On 9/27/23 12:22, Joern Rennecke wrote:
On Wed, 27 Sept 2023 at 18:22, Jeff Law <jeffreya...@gmail.com> wrote:
It would help to describe how these patterns were under specified so
that folks don't continue to make the same mistake as new tests get added.
dg-final scan-assembler, scan-assembler-not, and scan-assembler-times
use a tcl regular expression (often referred to abbreviated as RE), as
described in https://www.tcl.tk/man/tcl8.4/TclCmd/re_syntax.html .
If your RE is not specific enough, it can match LTO information that the
compiler places into its assembly output when the relevant options are
provided, which is common when running tests where the test harness
iterates over a number of optimization option combinations.
Note that '.' is an atom that can match any character. If you want to
match a dot specifically, you have to escape it with a backslash: '\.' .
When you are matching an instruction mnemonic, an effective way to
avoid matching in LTO information is to enforce matching of word start
(\m) and/or word end (\M) .
Note also that the backslash has to be quoted.
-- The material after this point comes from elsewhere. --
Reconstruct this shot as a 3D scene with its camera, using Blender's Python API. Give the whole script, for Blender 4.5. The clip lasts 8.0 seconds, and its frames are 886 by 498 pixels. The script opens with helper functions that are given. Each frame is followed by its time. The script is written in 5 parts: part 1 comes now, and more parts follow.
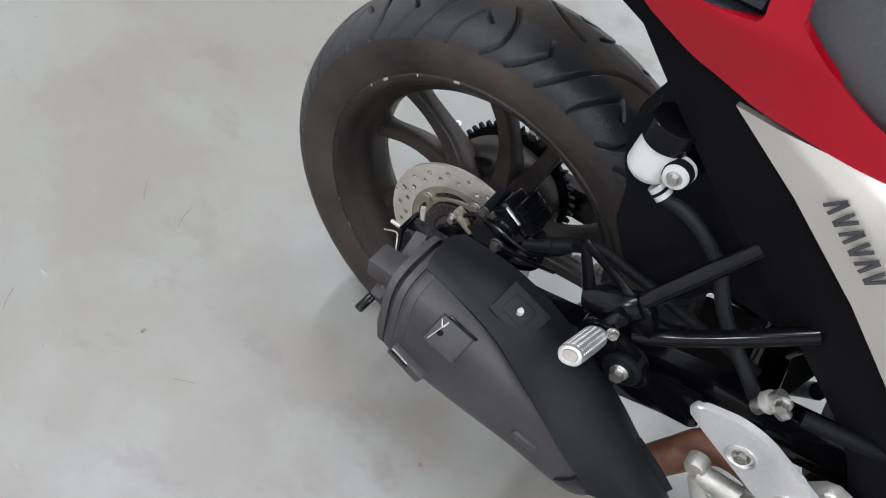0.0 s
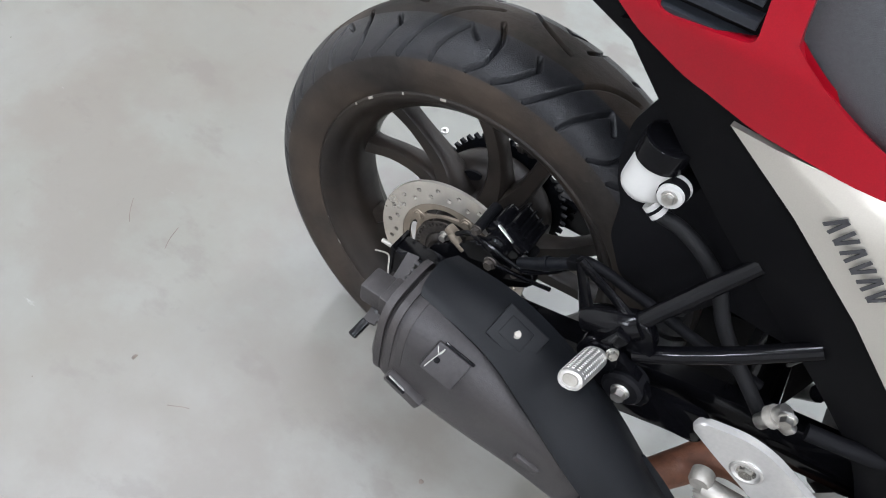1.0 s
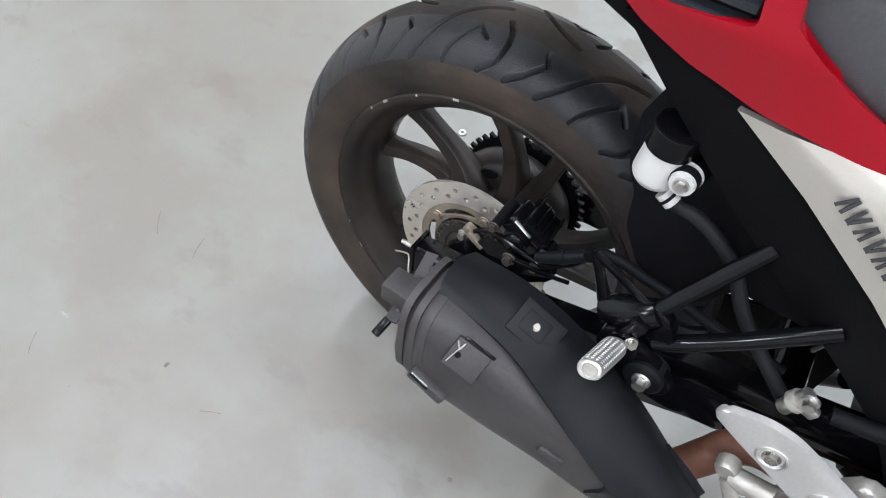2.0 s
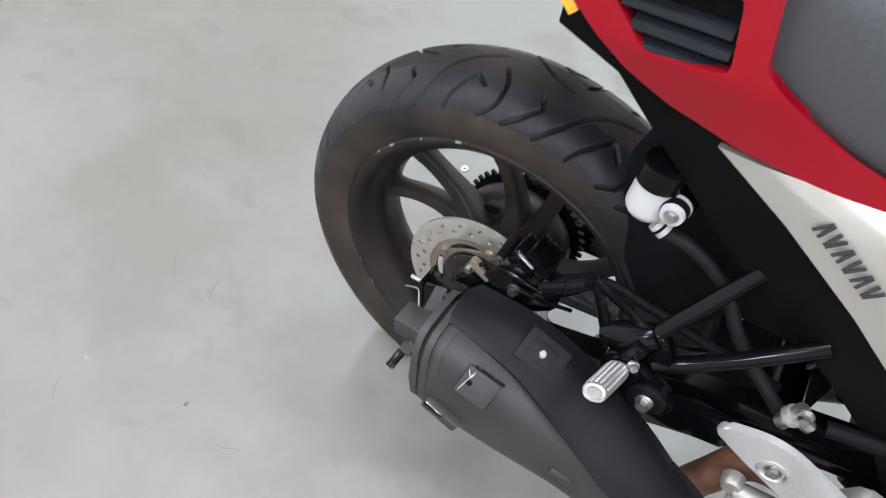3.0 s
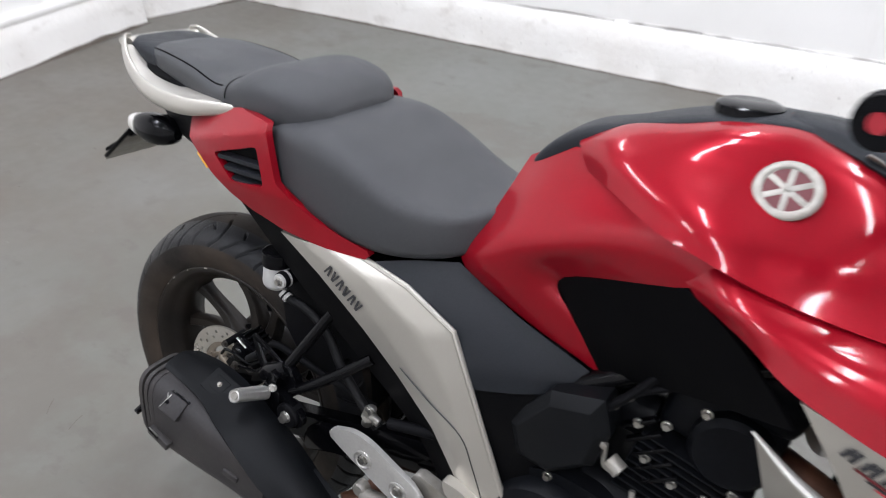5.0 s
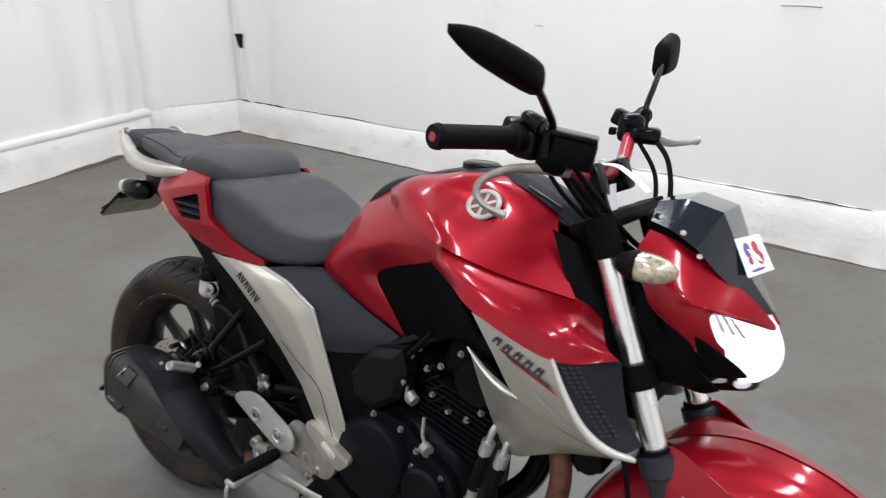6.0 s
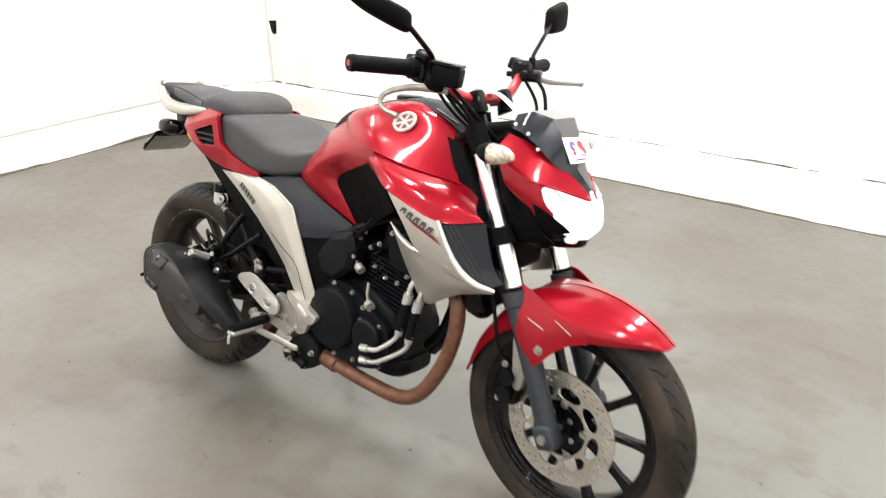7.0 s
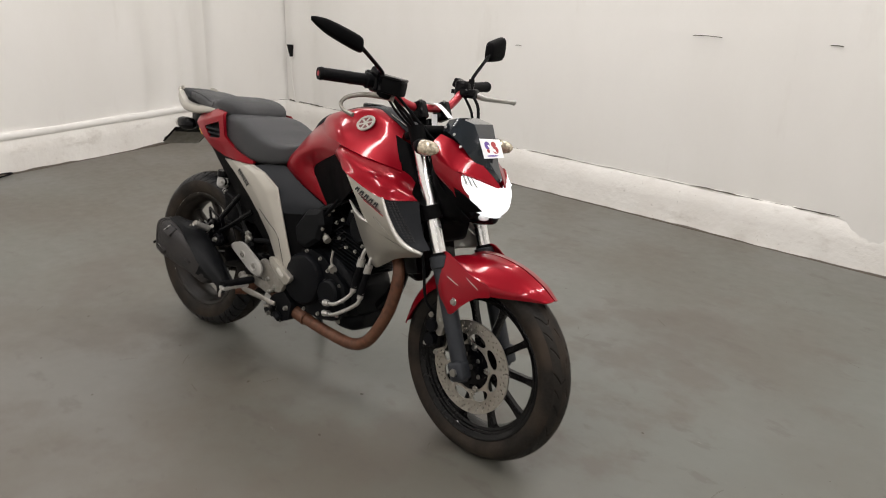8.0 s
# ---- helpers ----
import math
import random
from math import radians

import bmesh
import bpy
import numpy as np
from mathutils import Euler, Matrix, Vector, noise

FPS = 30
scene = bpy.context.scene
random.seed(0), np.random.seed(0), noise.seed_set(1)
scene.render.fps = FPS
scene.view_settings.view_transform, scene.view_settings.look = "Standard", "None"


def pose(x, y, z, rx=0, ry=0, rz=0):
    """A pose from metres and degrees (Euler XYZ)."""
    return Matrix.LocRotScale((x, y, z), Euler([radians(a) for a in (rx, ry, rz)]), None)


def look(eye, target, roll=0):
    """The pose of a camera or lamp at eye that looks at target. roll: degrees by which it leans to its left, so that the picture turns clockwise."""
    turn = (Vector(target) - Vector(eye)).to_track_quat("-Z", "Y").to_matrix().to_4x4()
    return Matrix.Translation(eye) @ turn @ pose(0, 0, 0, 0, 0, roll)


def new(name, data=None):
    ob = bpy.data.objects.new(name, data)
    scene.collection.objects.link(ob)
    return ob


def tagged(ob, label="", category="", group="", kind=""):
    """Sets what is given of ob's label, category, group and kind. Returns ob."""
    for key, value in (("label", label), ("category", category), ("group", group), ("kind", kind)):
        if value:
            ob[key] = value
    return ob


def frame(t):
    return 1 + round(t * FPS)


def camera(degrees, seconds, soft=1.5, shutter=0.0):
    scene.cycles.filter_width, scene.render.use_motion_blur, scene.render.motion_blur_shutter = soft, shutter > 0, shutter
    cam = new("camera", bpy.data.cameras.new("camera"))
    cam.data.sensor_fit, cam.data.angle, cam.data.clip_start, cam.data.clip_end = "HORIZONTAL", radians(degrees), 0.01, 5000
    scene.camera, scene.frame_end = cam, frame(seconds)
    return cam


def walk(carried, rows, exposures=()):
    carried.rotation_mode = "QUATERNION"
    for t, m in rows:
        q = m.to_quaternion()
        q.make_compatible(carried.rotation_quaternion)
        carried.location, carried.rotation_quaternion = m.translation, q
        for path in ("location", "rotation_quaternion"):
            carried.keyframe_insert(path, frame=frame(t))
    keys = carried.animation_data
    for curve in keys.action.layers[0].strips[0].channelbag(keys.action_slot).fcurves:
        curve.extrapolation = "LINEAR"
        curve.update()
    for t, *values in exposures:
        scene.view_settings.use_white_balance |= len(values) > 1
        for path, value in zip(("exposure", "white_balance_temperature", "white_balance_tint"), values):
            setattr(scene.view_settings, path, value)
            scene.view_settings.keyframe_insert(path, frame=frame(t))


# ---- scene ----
cam = camera(64.13, 8.0, soft=1.0, shutter=0.4)
PATH = [
    (0, (0.252, -0.476, 1.115), (-0.155, 0.214, -0.153), 7.5),
    (0.5, (0.238, -0.46, 1.103), (-0.148, 0.214, -0.18), 7.3),
    (1, (0.231, -0.45, 1.119), (-0.154, 0.242, -0.154), 6.4),
    (1.5, (0.236, -0.447, 1.124), (-0.167, 0.227, -0.154), 3.5),
    (2.8, (0.256, -0.476, 1.142), (-0.221, 0.219, -0.099), -1.2),
    (3, (0.255, -0.476, 1.164), (-0.221, 0.234, -0.068), -1.7),
    (3.3, (0.269, -0.461, 1.191), (-0.168, 0.282, -0.036), -4.9),
    (3.5, (0.306, -0.45, 1.204), (-0.101, 0.349, 0.002), -6.2),
    (3.7, (0.346, -0.449, 1.229), (-0.006, 0.398, 0.042), -2.6),
    (4, (0.443, -0.467, 1.258), (0.145, 0.437, 0.099), 1),
    (4.1, (0.491, -0.479, 1.263), (0.166, 0.429, 0.115), 0.2),
    (4.2, (0.536, -0.482, 1.265), (0.174, 0.443, 0.141), -0.3),
    (5.3, (1.061, -0.75, 1.299), (0.322, 0.329, 0.565), -1.1),
    (5.5, (1.158, -0.833, 1.306), (0.459, 0.302, 0.618), 0.2),
    (5.7, (1.26, -0.896, 1.311), (0.579, 0.279, 0.674), 0.7),
    (5.9, (1.37, -0.933, 1.335), (0.652, 0.238, 0.733), -0),
    (6, (1.434, -0.953, 1.334), (0.729, 0.133, 0.801), -0.05),
    (6.1, (1.501, -0.975, 1.331), (0.707, 0.166, 0.768), -0.1),
    (6.3, (1.625, -1.019, 1.329), (0.79, 0.08, 0.743), 0.8),
    (6.4, (1.677, -1.041, 1.331), (0.884, -0.023, 0.788), 0.7),
    (6.5, (1.723, -1.066, 1.333), (0.882, 0.035, 0.758), 0.6),
    (7, (1.951, -1.253, 1.321), (1.123, -0.145, 0.739), -0.7),
    (7.3, (2.102, -1.365, 1.314), (1.289, -0.224, 0.778), -0.2),
    (7.5, (2.181, -1.418, 1.336), (1.373, -0.279, 0.787), -0.1),
    (7.6, (2.232, -1.438, 1.338), (1.406, -0.304, 0.808), -0),
    (8, (2.41, -1.515, 1.346), (1.544, -0.407, 0.825), 2),
]
walk(cam, [(t, look(eye, target, roll)) for t, eye, target, roll in PATH], exposures=[
    (0.0, 1.0, 5720, 12), (1.0, 1.13, 5720, 12), (3.0, 1.15, 5720, 12), (4.1, 0.82, 5780, 14), (5.5, 0.12, 5860, 14), (6.1, 0.03, 5980, 12),
    (6.4, 0.35, 6250, 12), (6.7, 0.82, 6500, 13), (7.0, 0.92, 6500, 12), (7.3, 0.35, 6350, 10), (7.6, -0.06, 6500, 11), (8.0, -0.3, 6600, 13)])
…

If the RE is enclosed in
'"' quotes, extra backslashes are needed. That is not necessary when it
is enclosed in curly braces.
For example, "ld.w" will be matched in:
.ascii "h\227\022\212ld@w\251jr\254'\320\255vwj\252\026\016\364"
If you write {\mld\.w\M} instead, you avoid this problem.
OK. So that naturally leads to the question, why aren't others seeing
this, both in the RISC-V world and more generally. I'm not aware of any
case where I've run the testsuite and tripped over this issue, nor am I
aware of anyone else tripping over it.